Berman, the president of the homeowners association, downplayed the incident Monday, telling the Miami Herald, “it’s not that we’re afraid of him.” She said the board thought the incident was too minor to press charges and that Brown had agreed to pay for the broken camera.
Alana Burstyn, a spokeswoman for Brown, told the Herald that any issues between the homeowners association and Brown “have been fully and amicably resolved.”
At the time of the incident, Brown was nearing the end of an eight-game NFL suspension stemming from an arrest in January. He was accused of attacking the driver of a moving van at his home.
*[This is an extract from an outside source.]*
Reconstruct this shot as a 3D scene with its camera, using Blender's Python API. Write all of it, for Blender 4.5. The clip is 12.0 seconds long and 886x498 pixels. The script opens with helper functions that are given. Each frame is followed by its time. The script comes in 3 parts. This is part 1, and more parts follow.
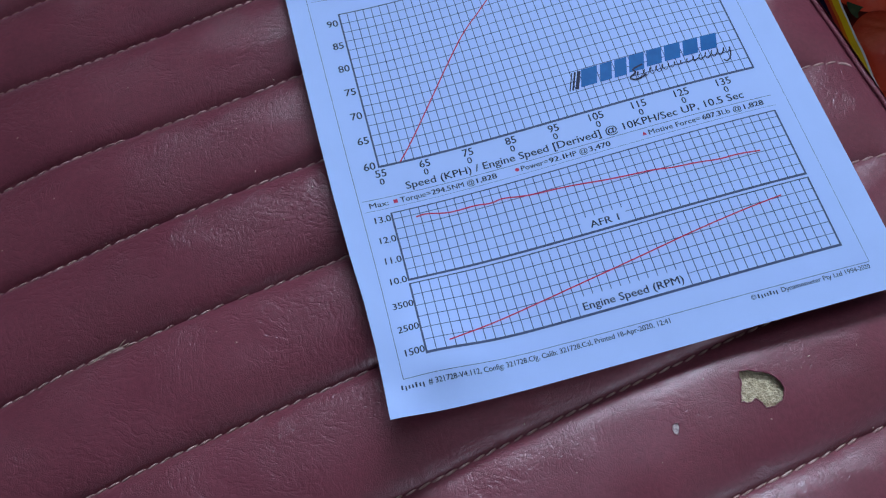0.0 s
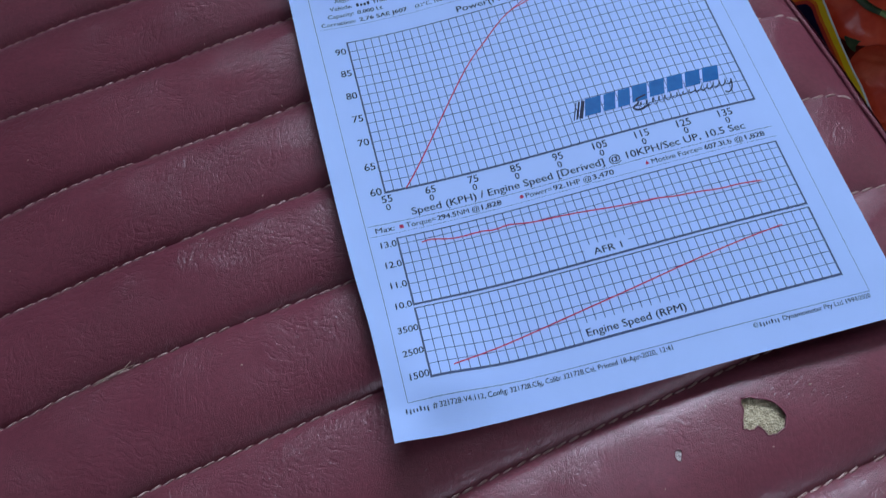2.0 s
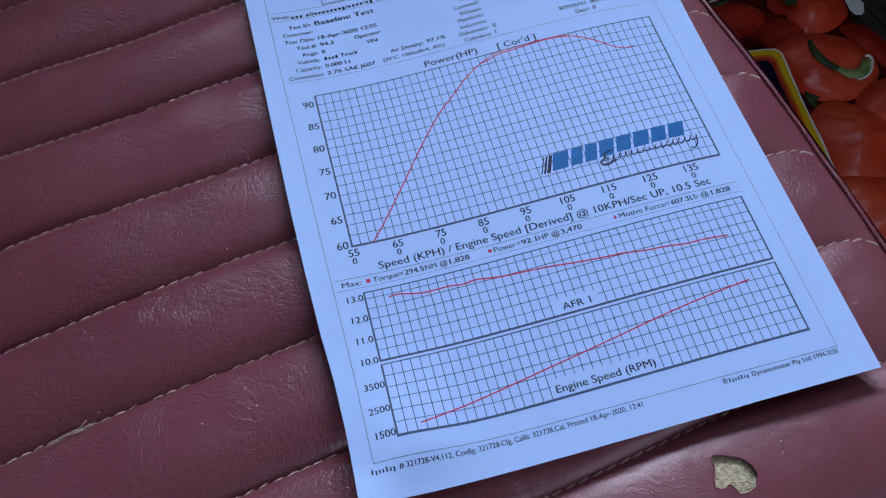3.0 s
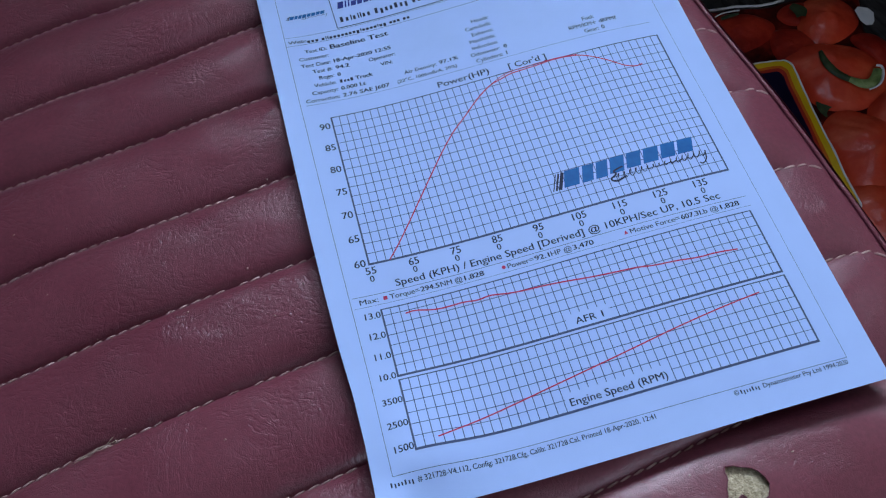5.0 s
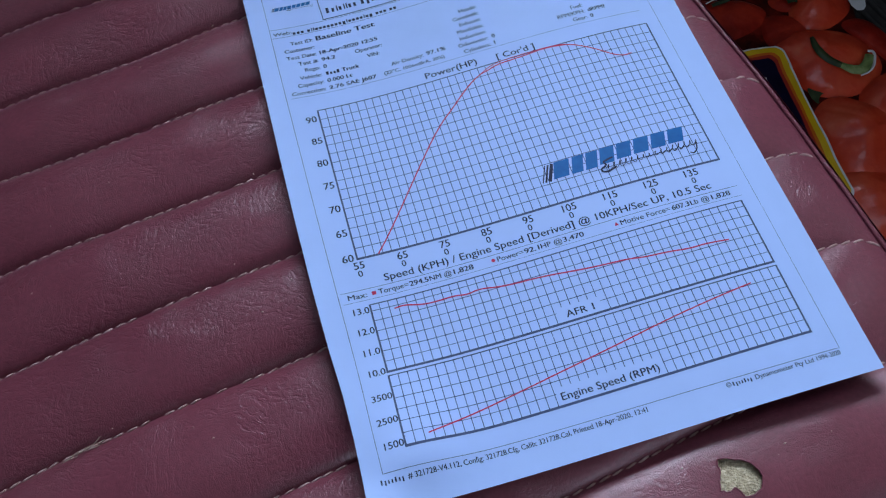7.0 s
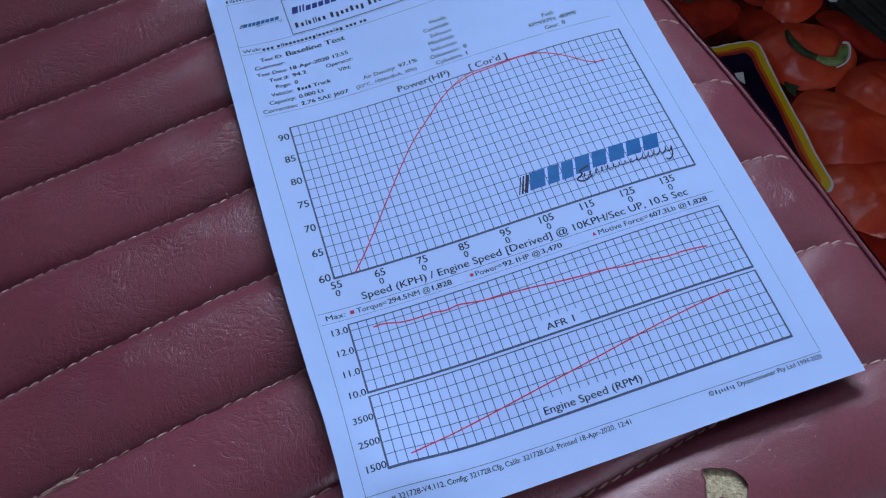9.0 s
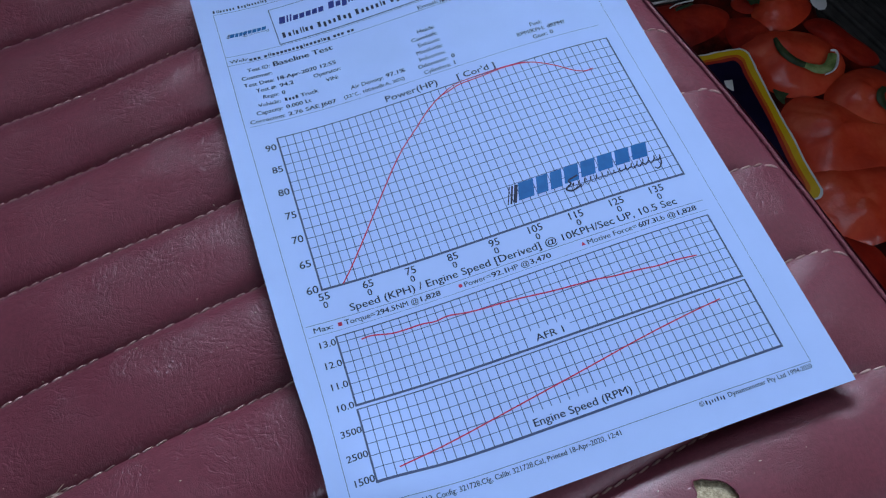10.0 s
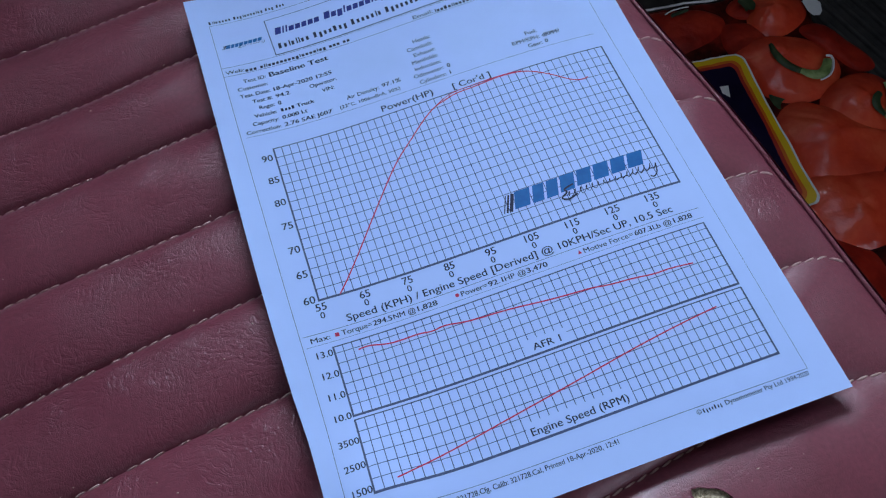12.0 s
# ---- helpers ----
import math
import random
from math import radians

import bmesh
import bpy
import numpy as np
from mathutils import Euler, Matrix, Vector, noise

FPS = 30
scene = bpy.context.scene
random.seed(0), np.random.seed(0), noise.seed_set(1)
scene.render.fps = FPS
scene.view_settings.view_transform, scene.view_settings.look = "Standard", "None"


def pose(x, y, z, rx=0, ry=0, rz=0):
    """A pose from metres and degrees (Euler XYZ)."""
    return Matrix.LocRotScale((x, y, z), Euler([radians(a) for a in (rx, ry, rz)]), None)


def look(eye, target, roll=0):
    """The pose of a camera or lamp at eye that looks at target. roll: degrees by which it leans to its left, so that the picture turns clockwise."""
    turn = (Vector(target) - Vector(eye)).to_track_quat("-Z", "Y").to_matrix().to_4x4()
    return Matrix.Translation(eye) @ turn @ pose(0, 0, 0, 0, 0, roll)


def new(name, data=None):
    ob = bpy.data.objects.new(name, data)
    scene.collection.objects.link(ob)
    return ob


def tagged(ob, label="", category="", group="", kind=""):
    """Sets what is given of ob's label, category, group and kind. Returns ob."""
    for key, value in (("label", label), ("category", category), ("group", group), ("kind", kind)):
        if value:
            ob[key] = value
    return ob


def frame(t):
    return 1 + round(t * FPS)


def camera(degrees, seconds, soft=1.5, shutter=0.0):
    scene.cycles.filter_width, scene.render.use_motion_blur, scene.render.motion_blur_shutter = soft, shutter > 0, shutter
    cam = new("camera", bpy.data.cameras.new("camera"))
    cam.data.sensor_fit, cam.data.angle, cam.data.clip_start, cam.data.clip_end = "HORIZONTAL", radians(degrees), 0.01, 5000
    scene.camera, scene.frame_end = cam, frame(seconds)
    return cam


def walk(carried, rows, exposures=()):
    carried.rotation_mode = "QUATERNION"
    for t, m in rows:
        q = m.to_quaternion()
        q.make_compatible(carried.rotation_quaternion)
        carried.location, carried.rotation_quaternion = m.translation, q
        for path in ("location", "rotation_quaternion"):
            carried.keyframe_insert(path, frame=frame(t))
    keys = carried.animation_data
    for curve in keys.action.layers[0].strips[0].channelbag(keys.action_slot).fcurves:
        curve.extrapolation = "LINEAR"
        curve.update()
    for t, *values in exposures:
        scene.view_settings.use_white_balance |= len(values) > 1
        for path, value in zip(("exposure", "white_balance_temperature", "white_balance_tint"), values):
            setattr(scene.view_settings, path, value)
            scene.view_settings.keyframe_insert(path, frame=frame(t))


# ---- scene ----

He pleaded no contest in June to a felony burglary with battery charge and two lesser misdemeanor charges.
He received two years of probation and was ordered to undergo a psychological evaluation and follow-up treatment, attend an anger management course, perform 100 hours of community service and follow a stay-away order from the truck driver and the moving company owner.
Brown also has had multiple accusations of sexual assault levied against him. He still faces a civil lawsuit by former trainer Britney Taylor, who said he raped her at his residence in 2018.
The Bucs released a statement Monday saying that they were aware of last month’s incident but were vague about when they learned of it.
“We are aware of the reported incident involving Antonio Brown prior to his signing,” the statement read. “When Antonio joined us, we were clear about what we expected and required of him. Thus far, he has met all expectations we have in place.”
Bucs coach Bruce Arians called Brown “an insurance policy” when he signed the Pro Bowl receiver. In two games with the Bucs, Brown has 10 catches for 100 yards.